The physical limits of artificial intelligence are no longer an abstract concern for universities. As models grow larger and simulations more complex, the question facing research institutions is not simply how much compute they can access, but whether the infrastructure supporting it can scale sustainably. A new deployment at a UK data centre suggests that liquid cooling is moving from niche experiment to core requirement.
Digital Realty has confirmed that Imperial College London has selected its Woking facility to host the university’s first direct liquid-cooled high performance computing environment in the UK. The system represents Imperial’s most advanced AI and HPC deployment to date and marks a shift in how academic institutions are approaching the infrastructure needed to support data-intensive research.
The installation is designed to underpin work across artificial intelligence, climate science, healthcare, engineering and fundamental research, while reinforcing Imperial’s position as one of the UK’s largest Tier 3 university HPC environments. More significantly, it reflects a growing recognition that AI research is now constrained as much by power density and energy efficiency as by access to algorithms or data.
From ambition to infrastructure reality
The Woking deployment builds on Imperial’s ICICLE initiative, first announced several years ago with the aim of developing advanced, energy-efficient AI and HPC capabilities through collaboration with technology partners. Moving into 2026, that ambition has translated into a production-scale system housed in a commercial, AI-ready data centre rather than on campus.
The platform uses bespoke direct liquid-cooling technology supplied by Lenovo, enabling far higher compute density per rack than traditional air-cooled systems. Liquid cooling allows heat to be removed directly from processors, supporting more powerful workloads while reducing overall energy consumption, an increasingly important consideration as universities face both sustainability targets and rising electricity costs.
For Imperial’s researchers, the practical impact is clear. The system enables the training of larger and more complex AI models, accelerates data-heavy simulations and shortens the path from research insight to real-world application. Fields such as drug discovery, robotics, climate modelling and advanced materials all depend on the ability to iterate rapidly at scale, something that conventional HPC environments are struggling to deliver.
Data centres as national research infrastructure
The project was delivered on an accelerated timeline. The contract was signed in July 2025, with the fully operational environment handed over in the final quarter of the year. That process included structural floor reinforcement, installation of the liquid-cooling infrastructure, system integration and commissioning, underscoring the level of engineering required to support modern AI workloads.
This matters beyond a single university. As AI models become more compute-intensive, national research strategies increasingly depend on access to specialist data centre infrastructure capable of supporting high-density, high-efficiency systems. Traditional campus facilities are often ill-suited to this task, lacking the power delivery, cooling capacity and resilience required.

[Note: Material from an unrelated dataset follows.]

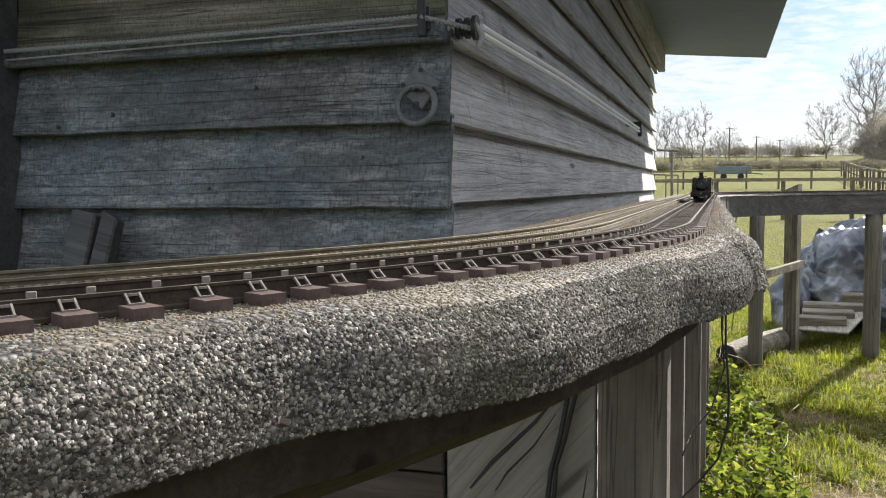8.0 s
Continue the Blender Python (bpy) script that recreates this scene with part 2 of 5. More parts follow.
M = {
    # side boards paler, gable darker and bluer: the walls' light difference is in these colours
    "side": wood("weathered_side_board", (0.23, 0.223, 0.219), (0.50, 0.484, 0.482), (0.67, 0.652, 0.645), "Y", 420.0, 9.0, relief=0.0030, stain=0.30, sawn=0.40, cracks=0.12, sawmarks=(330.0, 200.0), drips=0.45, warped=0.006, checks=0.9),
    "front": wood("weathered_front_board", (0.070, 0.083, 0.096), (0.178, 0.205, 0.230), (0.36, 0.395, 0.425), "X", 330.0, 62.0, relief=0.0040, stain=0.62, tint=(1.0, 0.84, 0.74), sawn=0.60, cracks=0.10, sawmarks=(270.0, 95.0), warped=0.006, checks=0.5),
    "moss": wood("mossy_board", (0.050, 0.046, 0.038), (0.135, 0.125, 0.102), (0.26, 0.245, 0.205), "X", 330.0, 8.0, stain=0.6, tint=(0.85, 1.0, 0.72), sawn=0.5, sawmarks=(340.0, 130.0)),
    "post": wood("tanalised_post", (0.095, 0.088, 0.070), (0.145, 0.135, 0.108), (0.20, 0.186, 0.152), "Z", 150.0, 4.0, relief=0.0010, stain=0.3),
    "beam": wood("stained_fascia", (0.060, 0.056, 0.054), (0.105, 0.098, 0.094), (0.17, 0.16, 0.153), "X", 120.0, 3.0, stain=0.4, cracks=0.3),
    "rail": wood("fence_rail_timber", (0.11, 0.095, 0.065), (0.24, 0.215, 0.155), (0.38, 0.35, 0.27), "X", 110.0, 3.0, knots=False),
    "fence": wood("fence_post_timber", (0.075, 0.065, 0.048), (0.17, 0.15, 0.115), (0.28, 0.255, 0.20), "Z", 110.0, 3.0, knots=False),
    "ply": wood("plywood_panel", (0.175, 0.163, 0.143), (0.275, 0.258, 0.229), (0.36, 0.343, 0.31), "Z", 60.0, 2.0, relief=0.0008, stain=0.35, knots=True, cracks=0.2),
    "brown": wood("brown_support_board", (0.105, 0.092, 0.079), (0.185, 0.164, 0.140), (0.25, 0.224, 0.192), "Z", 60.0, 2.0, warped=0.03),
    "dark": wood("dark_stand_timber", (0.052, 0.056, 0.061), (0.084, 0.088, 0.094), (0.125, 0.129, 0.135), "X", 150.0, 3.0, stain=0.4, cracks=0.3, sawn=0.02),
    # darker copy of the stand leg timber, with the front legs' shade in its colour
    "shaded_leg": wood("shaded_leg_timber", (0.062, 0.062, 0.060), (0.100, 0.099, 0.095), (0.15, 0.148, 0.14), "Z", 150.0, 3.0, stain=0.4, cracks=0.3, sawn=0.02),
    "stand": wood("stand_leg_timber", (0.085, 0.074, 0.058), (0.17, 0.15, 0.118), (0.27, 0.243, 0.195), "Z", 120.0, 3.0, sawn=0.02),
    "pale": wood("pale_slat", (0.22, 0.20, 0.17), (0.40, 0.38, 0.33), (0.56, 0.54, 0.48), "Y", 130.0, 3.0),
    "plank": wood("old_plank", (0.12, 0.105, 0.085), (0.25, 0.225, 0.185), (0.40, 0.37, 0.31), "X", 110.0, 3.0),
    "bark": wood("bark", (0.12, 0.105, 0.08), (0.28, 0.25, 0.195), (0.44, 0.40, 0.32), "X", 60.0, 9.0, relief=0.006),
    "twig": plain("bare_twigs", (0.14, 0.13, 0.12), (0.23, 0.215, 0.20), 3.0, 0.9),
    "twigdark": plain("dark_twigs", (0.19, 0.175, 0.16), (0.31, 0.29, 0.265), 3.0, 0.9),
    "roof": plain("grey_soffit_board", (0.195, 0.24, 0.30), (0.255, 0.30, 0.36), 6.0, 0.75, relief=0.0008),
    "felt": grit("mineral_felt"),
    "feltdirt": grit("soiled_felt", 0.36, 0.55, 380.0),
    "soilgrain": granule("soiled_granules", (0.155, 0.122, 0.082), (0.22, 0.46, 0.8), 0.8),
    "grain": granule("felt_granules", (0.070, 0.070, 0.050), (0.50, 0.64, 0.75)),
    "turf": turf("turf"),
    "blade": leaf_material("grass_blades", (0.080, 0.110, 0.017), (0.148, 0.174, 0.027), (0.222, 0.232, 0.044), (0.33, 0.28, 0.10), glow=0.6),
    "straw": leaf_material("dry_grass", (0.17, 0.12, 0.075), (0.40, 0.32, 0.20), (0.28, 0.21, 0.12), glow=0.35),
    "nettle": leaf_material("bramble_leaves", (0.036, 0.052, 0.015), (0.085, 0.112, 0.030), (0.165, 0.188, 0.054), (0.29, 0.28, 0.11), rough=0.55, glow=0.55),
    "moss_leaf": leaf_material("moss_leaves", (0.10, 0.105, 0.02), (0.16, 0.17, 0.03), (0.22, 0.21, 0.05), glow=0.45),
    # leaf tones darkened to carry the shade under the stand
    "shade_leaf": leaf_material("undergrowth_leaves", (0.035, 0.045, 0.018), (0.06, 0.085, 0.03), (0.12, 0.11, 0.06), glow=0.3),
    # far twigs and hedges: distance haze is put into these lighter, greyer tones
    "wood_leaf": leaf_material("woodland_twigs", (0.22, 0.21, 0.195), (0.30, 0.285, 0.26), (0.38, 0.352, 0.305), glow=0.5, through_tint=(1.2, 1.15, 1.0)),
    "hedge_leaf": leaf_material("hedge_twigs", (0.15, 0.14, 0.11), (0.22, 0.20, 0.16), (0.29, 0.265, 0.21), glow=0.4, through_tint=(1.2, 1.15, 1.0)),
    "hill_leaf": leaf_material("hill_twigs", (0.135, 0.128, 0.122), (0.18, 0.170, 0.162), (0.225, 0.212, 0.20), glow=0.35, through_tint=(1.1, 1.05, 1.0)),
    "dark_hedge": leaf_material("dark_hedge_twigs", (0.115, 0.110, 0.085), (0.165, 0.155, 0.118), (0.22, 0.205, 0.155), glow=0.35, through_tint=(1.2, 1.15, 1.0)),
    "red_leaf": leaf_material("russet_leaves", (0.085, 0.062, 0.054), (0.13, 0.098, 0.084), (0.20, 0.155, 0.125), rough=0.85, glow=0.35, through_tint=(1.2, 1.15, 1.0)),
    "railmetal": plain("worn_rail", (0.16, 0.14, 0.12), (0.28, 0.255, 0.22), 90.0, 0.40, 0.8),
    "brass": plain("brassy_rail", (0.38, 0.33, 0.245), (0.54, 0.48, 0.37), 90.0, 0.42, 0.7),
    "sleeperlip": plain("worn_sleeper_chair", (0.13, 0.113, 0.10), (0.24, 0.215, 0.195), 200.0, 0.85, relief=0.0002, spec=0.08),
    "sleeper": plain("brown_sleeper_plastic", (0.062, 0.044, 0.040), (0.125, 0.092, 0.083), 120.0, 0.75, relief=0.0003, spec=0.15),
    "chairs": plain("tan_sleeper_plastic", (0.19, 0.16, 0.11), (0.35, 0.30, 0.22), 120.0, 0.8, spec=0.1),
    "barrel": plain("grey_blue_plastic", (0.112, 0.150, 0.184), (0.148, 0.190, 0.226), 7.0, 0.50, relief=0.0006),
    "black": plain("black_rubber", (0.012, 0.012, 0.013), (0.03, 0.03, 0.032), 60.0, 0.5),
    "iron": plain("galvanised_iron", (0.085, 0.093, 0.10), (0.16, 0.17, 0.178), 120.0, 0.6, 0.2),
    "rope": plain("grey_cord", (0.36, 0.36, 0.358), (0.48, 0.48, 0.475), 300.0, 0.85),
    "line": plain("pale_cord_line", (0.78, 0.78, 0.77), (0.88, 0.88, 0.86), 300.0, 0.85),
    "cord": plain("weathered_cord", (0.19, 0.205, 0.212), (0.30, 0.318, 0.325), 300.0, 0.85),
    "under_deck": wood("dark_under_deck_board", (0.045, 0.035, 0.030), (0.088, 0.070, 0.060), (0.135, 0.110, 0.094), "X", 120.0, 3.0, cracks=0.0, sawn=0.02, relief=0.0006),
    "hose": plain("dull_hose", (0.30, 0.29, 0.27), (0.42, 0.41, 0.385), 60.0, 0.6),
    "pipe": plain("grey_downpipe", (0.14, 0.155, 0.17), (0.18, 0.195, 0.21), 8.0, 0.4),
    "panelm": plain("dark_fence_panel", (0.048, 0.054, 0.062), (0.078, 0.085, 0.095), 12.0, 0.7),
    "cream": wood("pale_weatherboard", (0.20, 0.21, 0.22), (0.28, 0.295, 0.305), (0.36, 0.375, 0.385), "X", 160.0, 3.0, stain=0.3, knots=False),
    "locoblack": plain("loco_black", (0.010, 0.010, 0.011), (0.022, 0.022, 0.024), 200.0, 0.28, spec=0.5),
    "locored": plain("buffer_red", (0.030, 0.014, 0.012), (0.05, 0.022, 0.018), 200.0, 0.4),
    "steel": plain("bright_steel", (0.42, 0.42, 0.42), (0.60, 0.60, 0.60), 200.0, 0.25, 0.9),
    "vanwhite": plain("off_white_paint", (0.50, 0.49, 0.46), (0.66, 0.65, 0.62), 200.0, 0.5),
    "wagongrey": plain("wagon_grey", (0.085, 0.08, 0.078), (0.15, 0.145, 0.14), 200.0, 0.6),
    "wagonbrown": plain("wagon_bauxite", (0.085, 0.045, 0.03), (0.15, 0.085, 0.055), 200.0, 0.6),
    "coachgreen": plain("coach_dark", (0.022, 0.020, 0.018), (0.05, 0.042, 0.036), 200.0, 0.35),
    "blue": plain("faded_blue_paint", (0.11, 0.155, 0.195), (0.16, 0.21, 0.25), 3.0, 0.7),
    "bag": plain("blue_white_plastic", (0.25, 0.34, 0.42), (0.52, 0.58, 0.62), 30.0, 0.4),
    "rust": plain("rusty_rail_web", (0.030, 0.024, 0.020), (0.075, 0.058, 0.045), 150.0, 0.85, spec=0.1),
    "brassweb": plain("dull_brass_web", (0.085, 0.07, 0.048), (0.17, 0.145, 0.10), 150.0, 0.7, spec=0.15),
    "pole": plain("pole_timber", (0.10, 0.085, 0.07), (0.18, 0.155, 0.13), 3.0, 0.9),
}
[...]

By locating the deployment within a purpose-built data centre, Imperial gains access to an environment designed for extreme performance and availability, while avoiding the need to retrofit ageing buildings. For Digital Realty, the project demonstrates how commercial operators are becoming critical partners in the UK’s research ecosystem, not just hosting data but enabling the next generation of scientific discovery.
The collaboration also highlights a broader shift in how AI infrastructure is conceived. Liquid cooling is no longer positioned as an experimental option for edge cases, but as a foundational technology for AI and HPC systems where performance and sustainability must advance together.
Taken together, Imperial’s research leadership, Digital Realty’s data centre platform and Lenovo’s liquid-cooled computing technology offer a blueprint for how the UK can scale AI capability responsibly. As demand for compute continues to rise, the lesson is increasingly clear. The future of AI research will be shaped as much by cooling pipes and power density as by code.